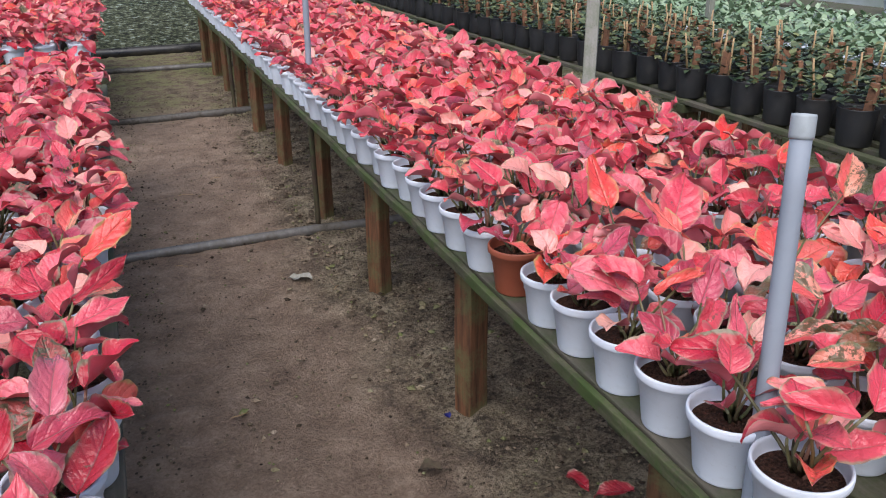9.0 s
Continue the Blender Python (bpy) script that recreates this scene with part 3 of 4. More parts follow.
hero(0.43, 0.53, LEFT, [(0.456, 0.524, 0.855, 0.548, 0.451, 0.816, 0.083, 0), (0.362, 0.54, 0.855, 0.396, 0.475, 0.823, 0.043, 1), (0.425, 0.493, 0.855, 0.396, 0.563, 0.885, 0.044, 1), (0.399, 0.598, 0.855, 0.452, 0.669, 0.881, 0.029, 4), (0.455, 0.535, 0.855, 0.531, 0.558, 0.863, 0.044, 5), (0.395, 0.423, 0.855, 0.336, 0.445, 0.867, 0.042, 0), (0.412, 0.429, 0.855, 0.421, 0.454, 0.867, 0.021, 5), (0.428, 0.426, 0.855, 0.441, 0.439, 0.861, 0.013, 5)])
hero(0.63, 0.55, LEFT, [(0.528, 0.463, 0.855, 0.566, 0.566, 0.949, 0.085, 0), (0.569, 0.604, 0.855, 0.581, 0.682, 0.885, 0.059, 6), (0.642, 0.626, 0.855, 0.687, 0.634, 0.857, 0.03, 4), (0.524, 0.465, 0.855, 0.557, 0.449, 0.846, 0.016, 2), (0.634, 0.492, 0.855, 0.592, 0.457, 0.839, 0.055, 0)])
hero(0.83, 0.56, LEFT, [])
hero(0, 0.675, LEFT, [(0.067, 0.664, 0.855, 0.159, 0.623, 0.836, 0.051, 0), (0.009, 0.634, 0.855, -0.013, 0.709, 0.883, 0.064, 1), (0.091, 0.711, 0.855, 0.027, 0.732, 0.864, 0.03, 0)])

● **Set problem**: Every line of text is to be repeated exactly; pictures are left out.

● **Answer in full**:
9.0 s
Continue the Blender Python (bpy) script that recreates this scene with part 3 of 4. More parts follow.
hero(0.43, 0.53, LEFT, [(0.456, 0.524, 0.855, 0.548, 0.451, 0.816, 0.083, 0), (0.362, 0.54, 0.855, 0.396, 0.475, 0.823, 0.043, 1), (0.425, 0.493, 0.855, 0.396, 0.563, 0.885, 0.044, 1), (0.399, 0.598, 0.855, 0.452, 0.669, 0.881, 0.029, 4), (0.455, 0.535, 0.855, 0.531, 0.558, 0.863, 0.044, 5), (0.395, 0.423, 0.855, 0.336, 0.445, 0.867, 0.042, 0), (0.412, 0.429, 0.855, 0.421, 0.454, 0.867, 0.021, 5), (0.428, 0.426, 0.855, 0.441, 0.439, 0.861, 0.013, 5)])
hero(0.63, 0.55, LEFT, [(0.528, 0.463, 0.855, 0.566, 0.566, 0.949, 0.085, 0), (0.569, 0.604, 0.855, 0.581, 0.682, 0.885, 0.059, 6), (0.642, 0.626, 0.855, 0.687, 0.634, 0.857, 0.03, 4), (0.524, 0.465, 0.855, 0.557, 0.449, 0.846, 0.016, 2), (0.634, 0.492, 0.855, 0.592, 0.457, 0.839, 0.055, 0)])
hero(0.83, 0.56, LEFT, [])
hero(0, 0.675, LEFT, [(0.067, 0.664, 0.855, 0.159, 0.623, 0.836, 0.051, 0), (0.009, 0.634, 0.855, -0.013, 0.709, 0.883, 0.064, 1), (0.091, 0.711, 0.855, 0.027, 0.732, 0.864, 0.03, 0)])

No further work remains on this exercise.